The thesis is divided into three parts. The first part depicts authors who discuss forgiveness through the lens of the four academic disciplines concerned with forgiveness: philosophy, theology, psychology, and spirituality. Issues that are covered include what is forgivable and what is not, and conditional versus unconditional forgiveness. Correlates of forgiveness, such as forgetting, anger, repentance, guilt, as well as results of psychotherapeutic empirical studies, are examined. A reflection on the concept of spirituality and how it relates to forgiveness concludes this first part.
In the second part, we examine the hypothesis concerning the meaning and scope of the biblical quote “for they know not what they do,” and look at what the exegetic expertise has to say about its authenticity and meaning.
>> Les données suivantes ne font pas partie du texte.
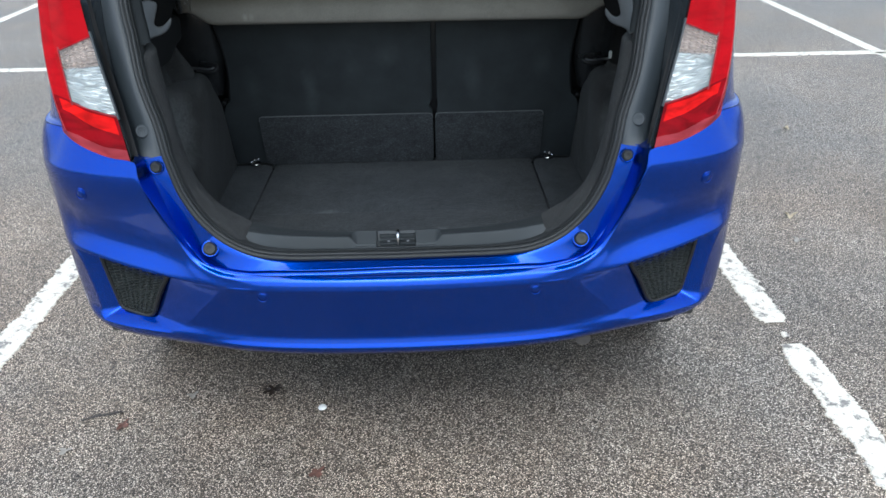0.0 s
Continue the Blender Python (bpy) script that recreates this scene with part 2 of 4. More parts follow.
PLASTIC = plain("grey_black_grained_plastic", (0.027, 0.0298, 0.031), 0.62, vary=0.12, scale=9, bump=0.25, fine=1400, spec=0.3)
CAP_WHITE = plain("white_nylon_cap", (0.45, 0.45, 0.44), 0.4, vary=0.06, scale=30)
GRILLE_PLASTIC = plain("grey_green_grille_plastic", (0.028, 0.032, 0.031), 0.38, vary=0.15, scale=12, bump=0.1, fine=900, spec=0.5)
TRIM_MATTE = plain("matte_black_trim", (0.018, 0.0183, 0.0190), 0.75, vary=0.15, scale=10, bump=0.2, fine=1200, spec=0.2)
SILL_PLASTIC = plain("grey_sill_plastic", (0.035, 0.0385, 0.0402), 0.42, vary=0.1, scale=9, bump=0.25, fine=1400, spec=0.42)
PLASTIC_BLACK = plain("black_trim_plastic", (0.011, 0.011, 0.0115), 0.42, vary=0.2, scale=10, bump=0.15, fine=1200, spec=0.38)
PILLAR_GREY = plain("satin_grey_pillar_paint", (0.025, 0.031, 0.036), 0.40, vary=0.1, scale=8)
GLOSS_BLACK = plain("gloss_black_pillar", (0.020, 0.0245, 0.0285), 0.2, vary=0.15, scale=8, coat=1.0)
BEIGE = plain("pale_beige_headlining", (0.2, 0.185, 0.155), 0.85, vary=0.06, scale=12, bump=0.2, fine=800)
CHROME = plain("bright_steel", (0.62, 0.62, 0.62), 0.16, metal=1.0, vary=0.08, scale=30)
DARK_STEEL = plain("dark_steel", (0.16, 0.16, 0.165), 0.35, metal=0.9, vary=0.2, scale=40)
TYRE = plain("tyre_rubber", (0.014, 0.014, 0.014), 0.8, vary=0.3, scale=20, bump=0.3)
ALLOY = plain("silver_alloy", (0.5, 0.5, 0.51), 0.3, metal=0.9, vary=0.06, scale=20)
ASPHALT = asphalt()
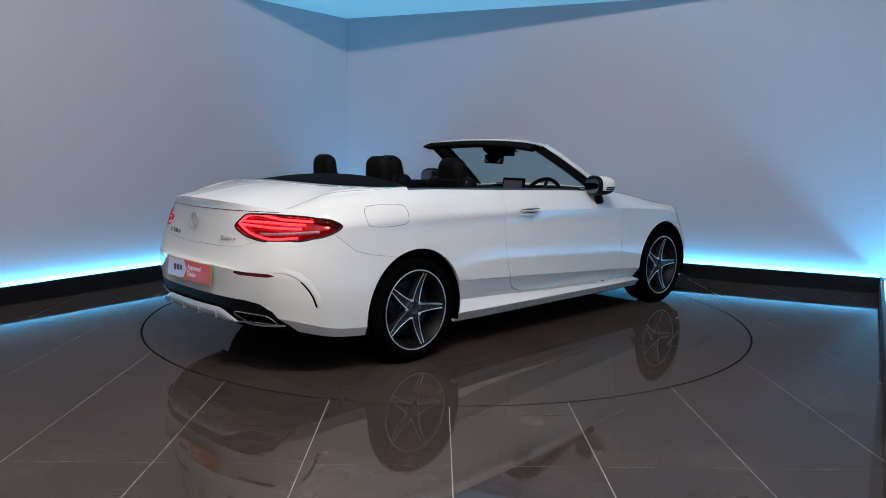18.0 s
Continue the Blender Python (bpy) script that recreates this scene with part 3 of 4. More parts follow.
far = np.concatenate([[0], np.cumsum(np.hypot(np.diff(edge_x[: last + 1]), np.diff(edge_y[: last + 1])))])
far /= far[-1]
wide = np.exp(-(np.arange(-40, 41) / 16.0) ** 2)
even_z = np.convolve(np.pad(edge_z[: last + 41], (40, 0), mode="reflect"), wide / wide.sum(), "valid")
rows = []
for i in range(0, last + 1):
    mid_x = 2.117 - (2.117 - 0.90) * far[i] ** 1.28
    row = []
    for k in range(19):
        w = k / 18
        x = mid_x + (edge_x[i] - mid_x) * w
        swell = 0.006 * math.exp(-((w - 0.62) / 0.13) ** 2) * float(np.clip((far[i] - 0.3) / 0.3, 0, 1))
        row.append((x, edge_y[i] * w, float(crown(x)) + (even_z[i] - float(crown(edge_x[i]))) * w ** 2.3 + (edge_z[i] - even_z[i]) * w ** 9 + swell))
    rows.append(row)
bonnet_edge = [Vector(row[-1]) for row in rows]
cowl_edge = [Vector(q) for q in rows[-1]]
seam_path = [q for q in bonnet_edge if q.x > 0.80]
bonnet = part("bonnet", folded(face_out(mirrored(sheet(bmesh.new(), rows))), even=False, down=Vector((0.25, 0, 0.97))), PAINT, car, smooth=True)

# Rear deck: rows from the rim of the folded roof's cover out to the boot's edge.
first = int(np.argmin(np.abs(edge_x - -1.40) + (np.arange(STEPS) < STEPS // 2) * 9))
rim = smooth_path([(-1.875, 0, 1.074), (-1.865, 0.25, 1.071), (-1.81, 0.47, 1.064), (-1.69, 0.635, 1.056), (-1.52, 0.715, 1.050), (-1.40, 0.735, 1.052)], STEPS - first)
rows = []
for i in range(STEPS - first):
    s = STEPS - 1 - i
    a, b = Vector(rim[i]), Vector((edge_x[s], edge_y[s], edge_z[s]))
    rows.append([a.lerp(b, k / 12) + Vector((0, 0, 0.012 * 4 * (k / 12) * (1 - k / 12))) for k in range(13)])
deck = part("rear_deck", folded(face_out(mirrored(sheet(bmesh.new(), rows))), 0.0006), PAINT, car, smooth=True)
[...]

This is followed by a historical interpretation of free will in major philosophical thinking in order to grasp its true sense, and its impact on the concept of personal responsibility. This philosophical questioning of free will brings us back to the Socratic thesis, “No one commits wrongdoing voluntarily.” Finally, the mimetic theory of René Girard contends that persecutors are fundamentally unaware and ignorant of what they are doing, and the theologian Lytta Basset argues that the illusion of knowing what is good and what is evil contributes to the ignorance that ignores itself.
The third part of the thesis integrates the reflections and insights of the first two parts, as it brings forgiveness from the unforgivable endpoint to the healing endpoint. This is conceptualized in a schematic matrix of vertical and horizontal interactions. We discover that if the phrase “for they know not what they do” offers a reason-able answer to the question Why forgive? there is as well a second way that leads to forgiveness—love. Love is the key to forgiveness based on the evangelical message, while empathy is the primary means in the psychotherapeutic approach. Comparing “psychotherapeutic forgiveness” with “evangelical forgiveness” leads us to conclude that there are, in effect, two principal ways to access the gift of forgiveness—reason and love.